Facebook likes are so 2015. The recent introduction of Facebook reactions opens up a can of worms for digital marketers worldwide. We find ourselves wondering whether the 6 new reactions will serve as a distraction or a key metric in predicting how users will consume content in the future. It’s a brilliant move for Facebook in tweaking its algorithm for continued engagement with users but what does it mean for businesses? At the centre of all marketing practices is a necessity to evoke an emotional response from audiences. To this end, the reaction buttons will provide more nuanced data than its predecessor (the like button) because they indicate the type of emotional responses users have to particular posts.

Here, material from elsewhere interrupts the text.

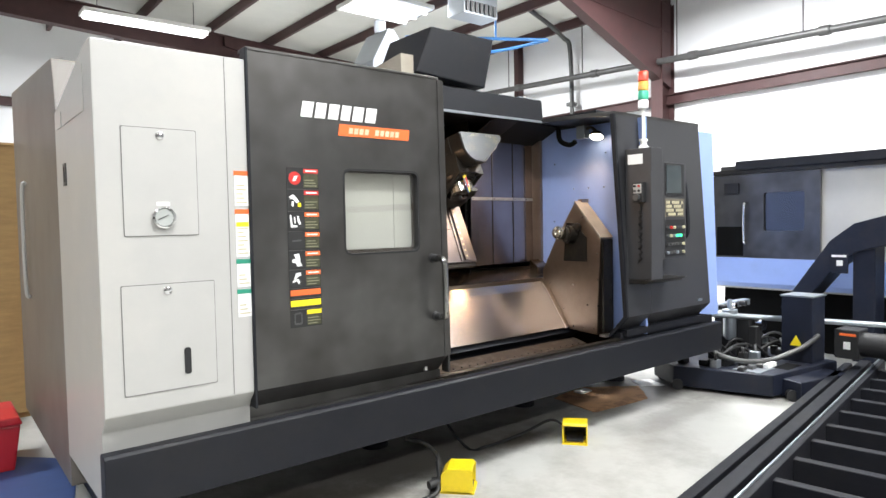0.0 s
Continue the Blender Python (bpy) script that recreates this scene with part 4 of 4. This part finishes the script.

Data processing of interactions will no doubt determine an optimal mix of emotive posts to keep users coming back. Data from ‘reactions’ also has the potential to affect Facebook’s advertising algorithms and could prove to be a valuable analytical tool for digital marketers. All reactions will initially have the same impact on ad delivery as likes since Facebook is weighing them evenly in determining the engagement of users.
Brands such as Disney have followed Facebook’s initiatives and are looking to make emotion their next targeting metric. At Loves Data we’re predicting that sentiment analysis tools will soon be on the rise in the race to best analyse data generated by reactions and as a result, astutely match target audiences with relevant ad content.
As real life people with a wide gamut of emotions that reach beyond a thumbs up reaction to any given content, we embrace Facebook’s introduction of new routes of expression and applaud their intent in providing a universal vocabulary that lets people express emotion as they scroll through their feed. However, from a marketing standpoint, it’s not quite as simple. Whilst the diversity of emoji responses may provide richer insight into the way we engage with Facebook content, will the analysis of this data lead to conversions? There is also no way to determine the authenticity of these reactions as yet. How do we account for sarcasm for example?
As text-based comments play a large role in opening up a dialogue between brands and their fans, emoji responses may result in a lower text engagement rate on posts hindering brands in adjusting their content. The measurement of ROI remains one of the main challenges for digital marketers. We hope these reactions will offer more to businesses than just an interesting way for audiences to interact. Reaction measurements will likely be used to decide which ads we see in our feeds. These measurements could even become one of the primary metrics in ad content creation in the not too distant future.